Renfrew measured his words. “I think not. The trick is creating tachyons with essentially infinite speed—”
Peterson made a wry, tired smile. “Ah—‘essentially infinite’? Comic technical talk.”
“I mean, with immeasurably high velocity,” Renfrew said precisely. “Sorry for the terminology, if that’s what bothers you.”
“Well, look, I’m only trying to understand.”
“Yes, yes, sorry, I may have jumped the gun there.” Renfrew visibly composed himself for a fresh attack. “Mind, the essential trick here is to get these high-velocity tachyons. Then, if we can hit the right spot in space, we can send a message back quite a way.”
“These tachyon beams will go straight through a star?”
Renfrew frowned. “We don’t know, actually. There’s a possibility that other reactions—between these tachyons and other nuclei besides indium—will be fairly strong. There’s no data on those cross sections yet. If they are, a planet or a star getting in the way could be trouble.”
“But you’ve tried simpler tests? I read in the report—”
“Yes, yes, they’ve been very successful.”
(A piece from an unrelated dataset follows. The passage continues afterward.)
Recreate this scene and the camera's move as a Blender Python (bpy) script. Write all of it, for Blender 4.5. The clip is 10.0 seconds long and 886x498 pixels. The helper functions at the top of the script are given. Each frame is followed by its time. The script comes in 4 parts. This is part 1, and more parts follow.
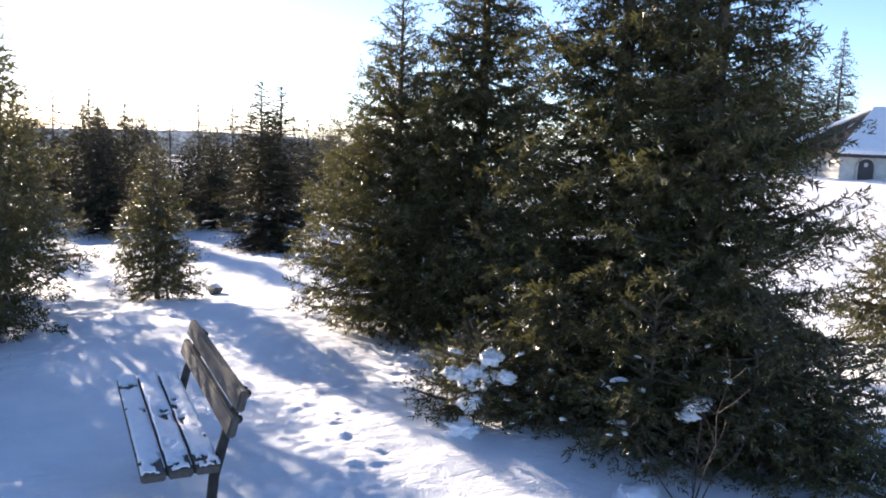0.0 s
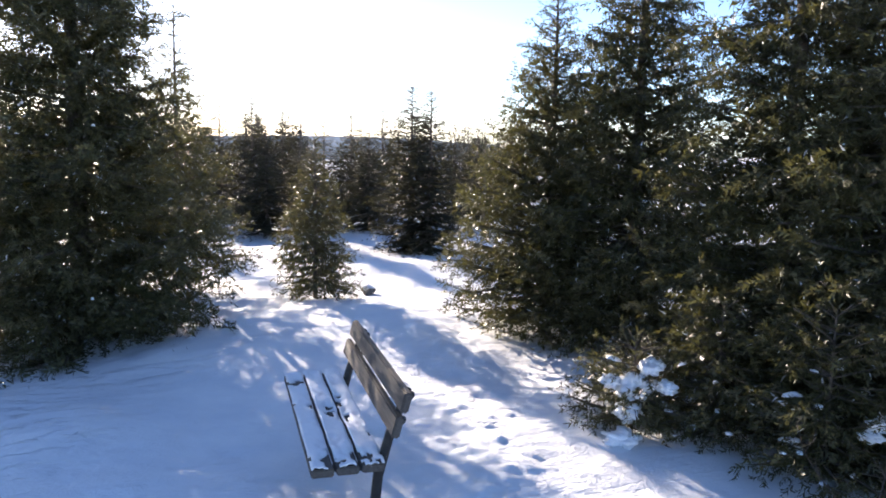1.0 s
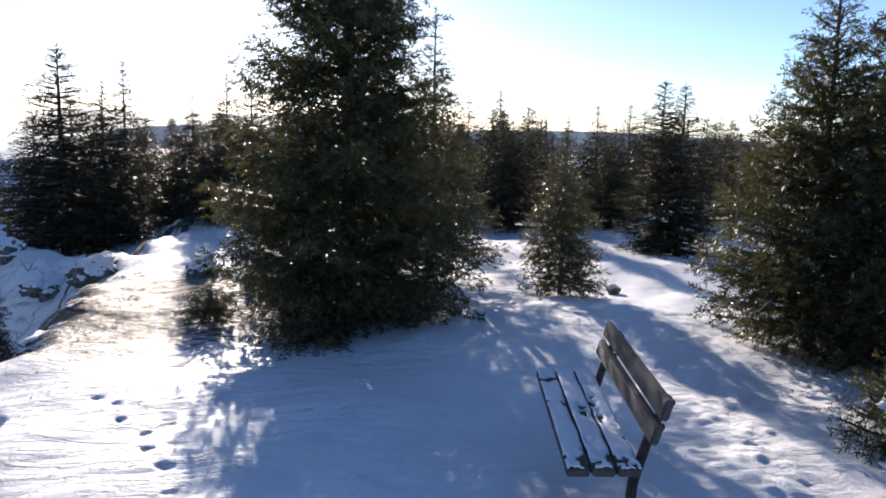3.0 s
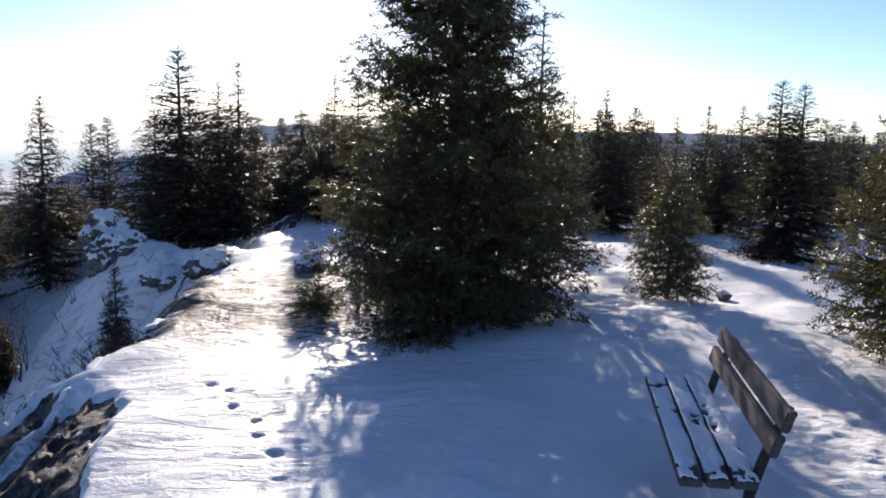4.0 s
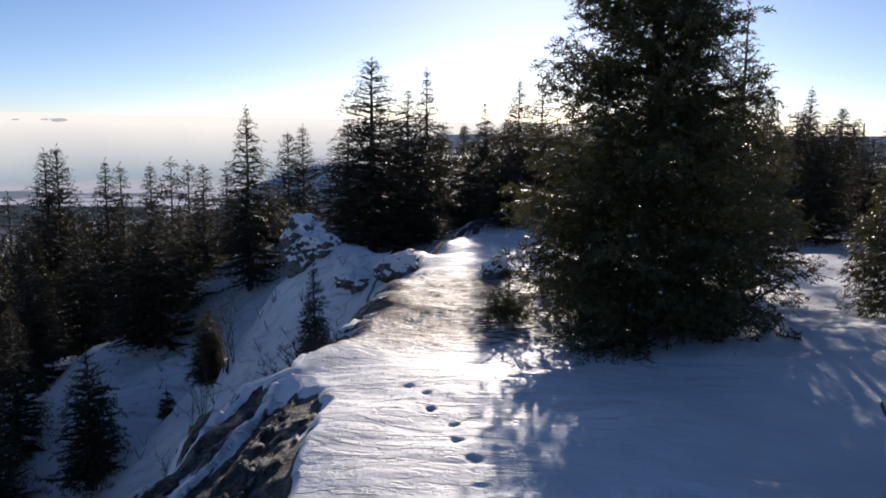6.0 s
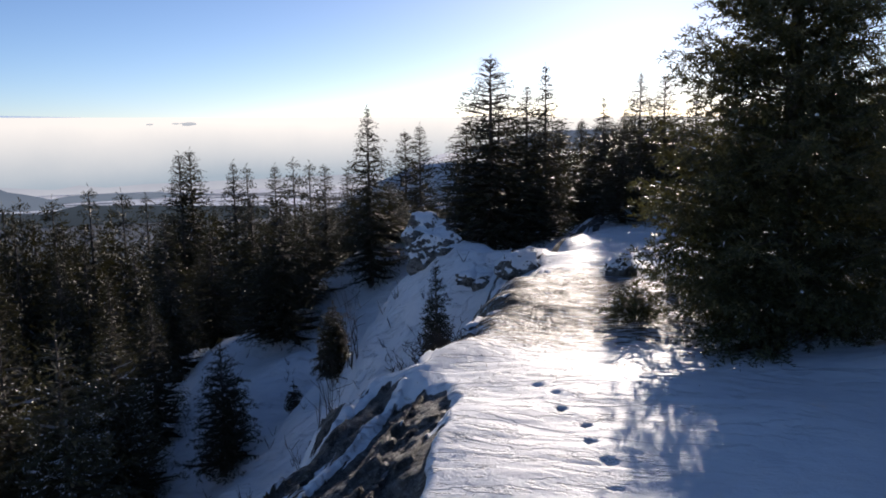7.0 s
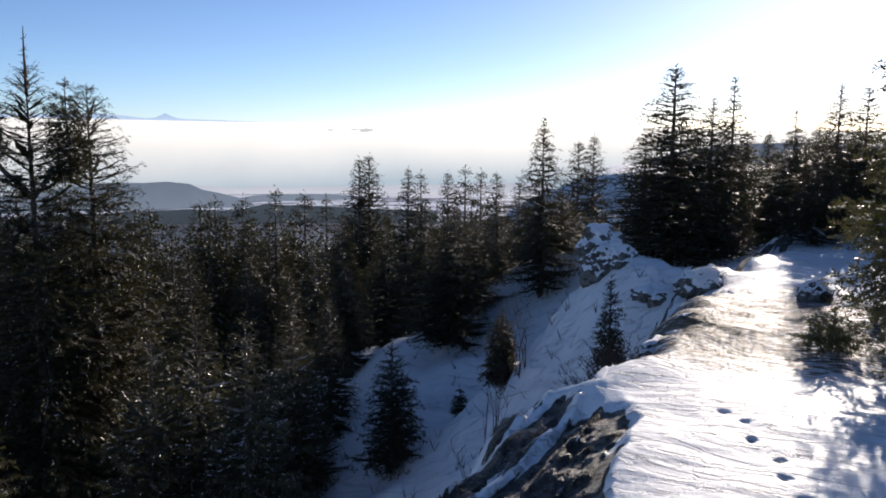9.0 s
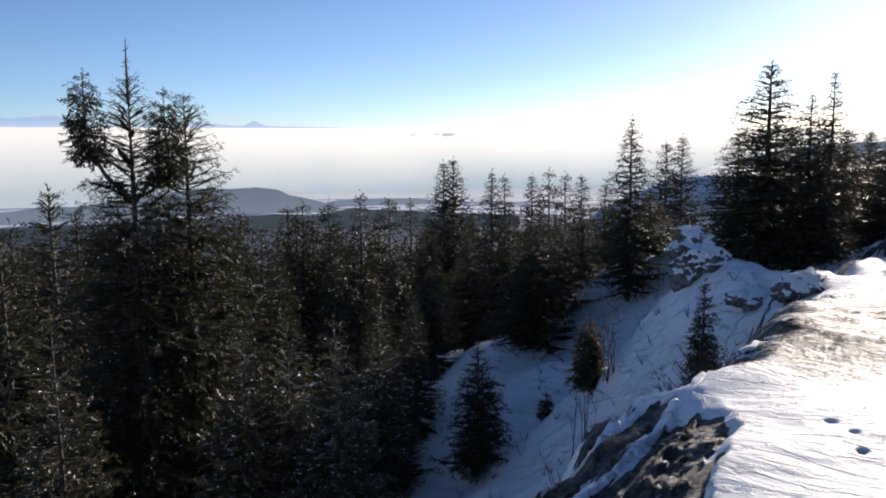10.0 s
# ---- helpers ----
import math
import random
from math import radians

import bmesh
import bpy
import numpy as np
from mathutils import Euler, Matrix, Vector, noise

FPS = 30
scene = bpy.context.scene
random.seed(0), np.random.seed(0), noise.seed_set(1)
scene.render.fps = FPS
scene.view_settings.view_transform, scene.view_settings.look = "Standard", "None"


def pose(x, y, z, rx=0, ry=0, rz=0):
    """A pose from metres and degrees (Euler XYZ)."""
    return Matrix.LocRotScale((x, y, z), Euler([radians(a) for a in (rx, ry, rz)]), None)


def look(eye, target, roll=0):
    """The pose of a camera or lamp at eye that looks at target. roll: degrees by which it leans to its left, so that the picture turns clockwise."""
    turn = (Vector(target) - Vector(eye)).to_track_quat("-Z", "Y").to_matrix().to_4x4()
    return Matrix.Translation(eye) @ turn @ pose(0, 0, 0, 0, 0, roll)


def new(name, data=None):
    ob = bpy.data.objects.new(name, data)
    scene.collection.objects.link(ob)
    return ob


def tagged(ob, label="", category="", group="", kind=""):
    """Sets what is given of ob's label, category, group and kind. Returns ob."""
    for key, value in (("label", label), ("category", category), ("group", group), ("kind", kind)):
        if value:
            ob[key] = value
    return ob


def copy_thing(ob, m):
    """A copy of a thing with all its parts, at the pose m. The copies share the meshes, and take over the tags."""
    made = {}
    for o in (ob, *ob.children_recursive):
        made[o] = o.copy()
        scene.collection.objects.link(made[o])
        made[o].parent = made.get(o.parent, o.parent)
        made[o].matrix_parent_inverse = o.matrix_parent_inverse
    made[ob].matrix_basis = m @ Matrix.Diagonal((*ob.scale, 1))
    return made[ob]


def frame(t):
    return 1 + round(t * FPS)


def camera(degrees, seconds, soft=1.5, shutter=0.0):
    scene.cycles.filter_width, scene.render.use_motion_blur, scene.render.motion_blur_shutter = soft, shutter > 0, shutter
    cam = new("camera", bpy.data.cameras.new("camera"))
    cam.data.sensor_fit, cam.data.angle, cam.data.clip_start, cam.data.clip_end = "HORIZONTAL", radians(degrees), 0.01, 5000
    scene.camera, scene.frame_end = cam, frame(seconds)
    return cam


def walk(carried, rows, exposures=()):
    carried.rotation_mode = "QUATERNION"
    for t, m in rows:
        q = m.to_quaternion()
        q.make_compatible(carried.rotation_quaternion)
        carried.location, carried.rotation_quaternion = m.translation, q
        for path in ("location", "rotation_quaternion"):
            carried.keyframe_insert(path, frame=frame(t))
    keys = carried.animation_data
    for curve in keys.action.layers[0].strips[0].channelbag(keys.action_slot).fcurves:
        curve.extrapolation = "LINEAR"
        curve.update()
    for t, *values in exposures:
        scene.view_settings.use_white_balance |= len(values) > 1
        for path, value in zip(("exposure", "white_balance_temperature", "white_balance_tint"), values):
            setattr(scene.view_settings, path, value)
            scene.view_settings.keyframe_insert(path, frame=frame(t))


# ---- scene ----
cam = camera(57.0, 10.0, soft=1.8)
# seconds, x, y, z, yaw, pitch, roll
PATH = [
    (0.0, 0.142, 0.416, 1.919, 0.00, -8.00, 2.07),
    (0.5, 0.092, 0.442, 1.922, 5.30, -8.21, 1.35),
    (1.0, 0.038, 0.443, 1.921, 10.02, -8.11, 1.17),
    (1.5, -0.017, 0.442, 1.919, 13.10, -7.95, 1.90),
    (2.0, -0.065, 0.430, 1.919, 17.40, -8.12, 1.86),
    (3.5, -0.100, 0.363, 1.954, 30.48, -8.91, 1.10),
    (4.0, -0.142, 0.366, 1.925, 33.59, -8.88, 1.37),
    (4.5, -0.169, 0.373, 1.904, 36.38, -9.02, 1.65),
    (5.0, -0.245, 0.387, 1.893, 39.71, -8.94, 1.73),
    (6.5, -0.382, 0.295, 1.892, 49.54, -8.52, -0.32),
    (7.0, -0.438, 0.268, 1.892, 53.94, -8.73, -0.77),
    (7.5, -0.480, 0.257, 1.875, 58.08, -8.82, -0.47),
    (8.0, -0.511, 0.239, 1.882, 60.54, -8.39, -0.06),
    (8.5, -0.515, 0.201, 1.876, 62.93, -8.39, 0.08),
    (9.0, -0.545, 0.174, 1.891, 65.57, -8.06, 0.31),
    (9.5, -0.558, 0.135, 1.875, 69.06, -7.91, -0.01),
    (10.0, -0.588, 0.118, 1.874, 71.37, -7.78, -0.49),
]
walk(cam, [(t, pose(x, y, z, 90 + pitch, 0, yaw) @ pose(0, 0, 0, 0, 0, roll)) for t, x, y, z, yaw, pitch, roll in PATH],
     exposures=[(0.0, 1.85, 7050, 18), (1.0, 1.9, 6950, 18), (2.0, 1.28, 6650, 17), (4.0, 0.83, 6550, 17), (5.0, 0.35, 6500, 17), (6.5, 0.12, 6500, 18), (8.0, 0.5, 6550, 17), (10.0, 0.42, 6500, 16)])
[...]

“Well, still—” Peterson gestured at the maze of equipment. “This strikes me as a fine physics sort of experiment. Commendable. But—” he shook his head “—well, I’m amazed you got the money for this.”
Renfrew’s face tightened. “It’s not all that bloody much.”
Peterson sighed. “Look here, Dr. Renfrew, I’ll be frank with you. I’m down here to evaluate this for the Council, because some pretty big names have said it makes some sort of sense. I don’t feel I have the technical background to evaluate this properly. No one on the Council has. We’re ecologists and biologists and systems people for the most part.”
“Should be broader based.”
“Granted, yes. Our idea in the past has been to bring in specialists as they’re needed.”
Gruffly: “So reach Davies at King’s College in London. He’s keen on this and—”
“There isn’t time for that. We’re looking for emergency measures.”
Renfrew said slowly, “It’s that bad?”
Peterson paused, as though he had given away too much. “Yes. Looks so.”
“I can move fast, if that’s your idea,” Renfrew said briskly.
“You may have to.”
“It would be better if we got a whole new generation of equipment in here,” Renfrew took in the lab with a hand wave. “The Americans have developed new electronics gear that would improve matters. To be really sure we got through, we need the Americans to come in. Most of the circuitry I need is being developed in their national labs, Brookhaven and so on.”
Peterson nodded. “So your report said. That’s why I want this fellow Markham in on this today.”
“Has he got the necessary weight to swing it?”
“I think so. He’s well thought of, I’m told, and he’s an American on the spot. That’s what his National Science Foundation needs to cover itself in case—”
“Ah, I see. Well, Markham’s due here any time now. Come have some coffee in my office.”
Peterson followed him into the cluttered den. Renfrew cleared books and papers off a chair, bustling about in that nervous manner people have when they have suddenly realized, along with a guest that their office is messy. Peterson sat down, lifting his trousers at the knees and then crossing his legs. Renfrew made more of a business than necessary out of fetching the acrid-smelling coffee, because he wanted time to think. Things were starting badly; Renfrew wondered if the memories from Oxford had soured him automatically on Peterson. Well, there was nothing for it; everyone was fairly edgy these days, anyway. Perhaps Markham could smooth things over when he arrived.